Formalizing Task-Space Complexity for Zero-Shot Generalization

Policies must operate across diverse conditions, yet a single policy is often conservative while fully adaptive schemes can be complex. We study zero-shot generalization in contextual dynamical systems and introduce a performance-centric, directional task dissimilarity--the signed divergence--that upper bounds the generalization gap from a source context to a target context. The signed divergence induces \varepsilon-tolerance sets that certify when a source policy class generalizes, and it yields a concrete notion of task-space complexity: the minimum number of source contexts needed so that every target context incurs at most \varepsilon generalization gap. Under a mild local smoothness assumption on performance, the induced tolerance sets admit certified inner/outer balls and instance-dependent volume bounds on task-space complexity. In the finite-oracle setting, source selection reduces to set cover; a greedy strategy inherits the standard H(n) approximation guarantee.
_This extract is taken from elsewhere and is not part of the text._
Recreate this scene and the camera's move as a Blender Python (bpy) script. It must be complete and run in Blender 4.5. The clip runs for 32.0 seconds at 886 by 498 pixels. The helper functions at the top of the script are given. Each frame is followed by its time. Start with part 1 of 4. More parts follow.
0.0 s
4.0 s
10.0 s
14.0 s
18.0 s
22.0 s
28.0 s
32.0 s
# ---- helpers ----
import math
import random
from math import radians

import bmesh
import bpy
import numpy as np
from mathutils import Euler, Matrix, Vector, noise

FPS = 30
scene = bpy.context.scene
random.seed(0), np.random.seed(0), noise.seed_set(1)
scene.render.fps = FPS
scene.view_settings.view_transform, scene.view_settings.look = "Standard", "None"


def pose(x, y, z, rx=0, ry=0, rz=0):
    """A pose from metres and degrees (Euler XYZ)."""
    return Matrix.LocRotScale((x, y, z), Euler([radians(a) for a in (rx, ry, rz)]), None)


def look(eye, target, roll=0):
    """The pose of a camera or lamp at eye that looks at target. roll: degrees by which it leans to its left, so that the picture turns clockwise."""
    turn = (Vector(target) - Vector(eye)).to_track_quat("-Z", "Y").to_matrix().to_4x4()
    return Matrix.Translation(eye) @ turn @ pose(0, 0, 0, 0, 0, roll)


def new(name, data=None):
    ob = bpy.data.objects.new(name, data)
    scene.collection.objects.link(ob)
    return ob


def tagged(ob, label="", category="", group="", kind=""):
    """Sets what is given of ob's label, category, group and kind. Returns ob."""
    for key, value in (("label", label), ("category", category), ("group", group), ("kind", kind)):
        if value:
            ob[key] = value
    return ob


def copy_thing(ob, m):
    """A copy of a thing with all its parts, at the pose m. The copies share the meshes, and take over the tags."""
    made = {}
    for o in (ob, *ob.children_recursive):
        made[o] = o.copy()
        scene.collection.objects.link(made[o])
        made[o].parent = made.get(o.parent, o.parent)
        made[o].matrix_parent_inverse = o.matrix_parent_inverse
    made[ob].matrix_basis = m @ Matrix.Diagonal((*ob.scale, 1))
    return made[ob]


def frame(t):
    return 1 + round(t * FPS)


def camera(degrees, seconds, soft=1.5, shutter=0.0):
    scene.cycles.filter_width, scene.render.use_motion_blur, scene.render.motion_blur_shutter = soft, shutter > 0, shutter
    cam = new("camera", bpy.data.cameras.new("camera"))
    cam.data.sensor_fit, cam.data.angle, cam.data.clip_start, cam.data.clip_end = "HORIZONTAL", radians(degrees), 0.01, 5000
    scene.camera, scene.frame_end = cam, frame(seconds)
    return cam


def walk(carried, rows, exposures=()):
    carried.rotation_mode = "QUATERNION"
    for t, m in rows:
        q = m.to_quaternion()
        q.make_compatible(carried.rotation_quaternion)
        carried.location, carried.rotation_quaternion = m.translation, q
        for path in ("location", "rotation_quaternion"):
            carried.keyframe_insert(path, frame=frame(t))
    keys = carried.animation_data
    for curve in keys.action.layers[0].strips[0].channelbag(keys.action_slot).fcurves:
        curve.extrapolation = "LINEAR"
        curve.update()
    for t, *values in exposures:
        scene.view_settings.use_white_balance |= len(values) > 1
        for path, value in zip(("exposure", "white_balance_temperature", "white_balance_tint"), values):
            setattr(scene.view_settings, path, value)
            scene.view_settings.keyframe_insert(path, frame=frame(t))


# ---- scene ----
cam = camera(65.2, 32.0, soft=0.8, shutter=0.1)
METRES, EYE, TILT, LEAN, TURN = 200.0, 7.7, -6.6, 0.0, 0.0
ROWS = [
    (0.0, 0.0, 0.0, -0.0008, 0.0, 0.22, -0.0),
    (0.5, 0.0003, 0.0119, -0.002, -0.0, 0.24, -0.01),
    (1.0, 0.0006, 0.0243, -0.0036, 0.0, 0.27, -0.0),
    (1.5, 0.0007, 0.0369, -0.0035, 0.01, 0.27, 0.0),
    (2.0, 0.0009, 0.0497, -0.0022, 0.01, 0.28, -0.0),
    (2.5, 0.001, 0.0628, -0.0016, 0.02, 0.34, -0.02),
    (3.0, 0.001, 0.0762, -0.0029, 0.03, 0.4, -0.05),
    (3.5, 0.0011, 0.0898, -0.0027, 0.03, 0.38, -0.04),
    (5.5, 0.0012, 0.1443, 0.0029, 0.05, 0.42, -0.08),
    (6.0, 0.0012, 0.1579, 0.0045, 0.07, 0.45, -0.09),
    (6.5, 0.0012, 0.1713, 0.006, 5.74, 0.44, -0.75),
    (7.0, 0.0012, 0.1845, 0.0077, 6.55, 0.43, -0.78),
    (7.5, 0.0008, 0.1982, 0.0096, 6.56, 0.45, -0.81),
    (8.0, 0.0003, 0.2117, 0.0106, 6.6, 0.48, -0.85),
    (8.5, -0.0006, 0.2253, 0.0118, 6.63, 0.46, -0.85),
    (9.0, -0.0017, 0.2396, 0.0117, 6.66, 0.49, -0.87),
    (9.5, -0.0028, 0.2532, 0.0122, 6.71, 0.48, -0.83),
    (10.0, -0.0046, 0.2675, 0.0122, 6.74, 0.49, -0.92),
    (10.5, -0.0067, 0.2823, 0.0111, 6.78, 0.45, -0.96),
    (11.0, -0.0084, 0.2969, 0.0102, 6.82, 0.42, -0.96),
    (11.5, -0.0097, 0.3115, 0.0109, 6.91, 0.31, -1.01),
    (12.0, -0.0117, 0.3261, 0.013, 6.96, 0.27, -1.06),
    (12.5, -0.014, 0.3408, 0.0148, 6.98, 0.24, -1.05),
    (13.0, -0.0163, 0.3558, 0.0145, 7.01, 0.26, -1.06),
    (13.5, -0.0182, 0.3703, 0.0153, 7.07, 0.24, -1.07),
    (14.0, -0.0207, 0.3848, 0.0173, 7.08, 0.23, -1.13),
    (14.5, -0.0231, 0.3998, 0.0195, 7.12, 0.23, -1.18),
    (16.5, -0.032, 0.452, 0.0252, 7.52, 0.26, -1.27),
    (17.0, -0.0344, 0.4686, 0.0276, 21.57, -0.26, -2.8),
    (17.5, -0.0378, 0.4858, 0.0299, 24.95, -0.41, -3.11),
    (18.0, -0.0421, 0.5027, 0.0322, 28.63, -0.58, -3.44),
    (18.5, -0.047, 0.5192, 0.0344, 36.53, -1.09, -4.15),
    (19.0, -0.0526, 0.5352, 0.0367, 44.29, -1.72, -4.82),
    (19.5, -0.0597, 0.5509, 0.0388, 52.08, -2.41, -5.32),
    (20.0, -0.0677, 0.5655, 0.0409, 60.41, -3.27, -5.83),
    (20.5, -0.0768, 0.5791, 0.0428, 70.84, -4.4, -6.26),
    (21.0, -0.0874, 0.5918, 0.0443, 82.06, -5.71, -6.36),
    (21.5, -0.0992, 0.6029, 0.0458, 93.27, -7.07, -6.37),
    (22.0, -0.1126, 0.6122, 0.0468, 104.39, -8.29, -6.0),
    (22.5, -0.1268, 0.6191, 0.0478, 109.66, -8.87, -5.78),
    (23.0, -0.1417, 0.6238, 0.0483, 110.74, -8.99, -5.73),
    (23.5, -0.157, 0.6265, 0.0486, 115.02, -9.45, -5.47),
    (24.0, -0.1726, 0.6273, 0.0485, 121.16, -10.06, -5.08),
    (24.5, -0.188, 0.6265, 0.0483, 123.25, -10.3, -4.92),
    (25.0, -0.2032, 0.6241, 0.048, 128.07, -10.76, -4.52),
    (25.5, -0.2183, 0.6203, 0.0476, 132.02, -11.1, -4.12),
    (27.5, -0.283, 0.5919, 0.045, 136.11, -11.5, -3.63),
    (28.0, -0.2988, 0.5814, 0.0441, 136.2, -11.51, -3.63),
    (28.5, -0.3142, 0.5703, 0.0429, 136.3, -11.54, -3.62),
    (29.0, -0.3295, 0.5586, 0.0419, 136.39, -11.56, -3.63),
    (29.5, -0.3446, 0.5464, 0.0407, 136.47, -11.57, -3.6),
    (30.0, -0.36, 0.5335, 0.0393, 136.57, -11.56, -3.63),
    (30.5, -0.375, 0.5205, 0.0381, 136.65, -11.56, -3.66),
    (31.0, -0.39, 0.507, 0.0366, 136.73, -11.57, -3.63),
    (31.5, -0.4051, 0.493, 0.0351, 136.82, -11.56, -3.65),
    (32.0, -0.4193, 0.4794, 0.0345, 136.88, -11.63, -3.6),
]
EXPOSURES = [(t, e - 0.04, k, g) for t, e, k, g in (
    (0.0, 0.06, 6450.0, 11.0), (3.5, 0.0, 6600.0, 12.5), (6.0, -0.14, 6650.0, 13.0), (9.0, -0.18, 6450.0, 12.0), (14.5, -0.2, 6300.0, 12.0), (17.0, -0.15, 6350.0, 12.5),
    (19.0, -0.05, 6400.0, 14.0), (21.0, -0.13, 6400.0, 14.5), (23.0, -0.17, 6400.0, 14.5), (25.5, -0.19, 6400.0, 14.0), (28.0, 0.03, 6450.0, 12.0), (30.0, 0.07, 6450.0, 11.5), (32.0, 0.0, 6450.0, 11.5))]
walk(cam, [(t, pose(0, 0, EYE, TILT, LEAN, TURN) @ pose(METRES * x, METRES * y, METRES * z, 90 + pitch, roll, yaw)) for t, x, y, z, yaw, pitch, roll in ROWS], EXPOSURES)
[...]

Using a Mass-Spring-Damper system with linear-quadratic regulator (LQR) controllers and a nonlinear CartPole system with deep reinforcement learning controllers, we show that greedy selection achieves the same \varepsilon-coverage with fewer policies than uniform or random baselines. Our approach delivers a performance-based task similarity measure and practical certificates for building generalizable control with simple policies.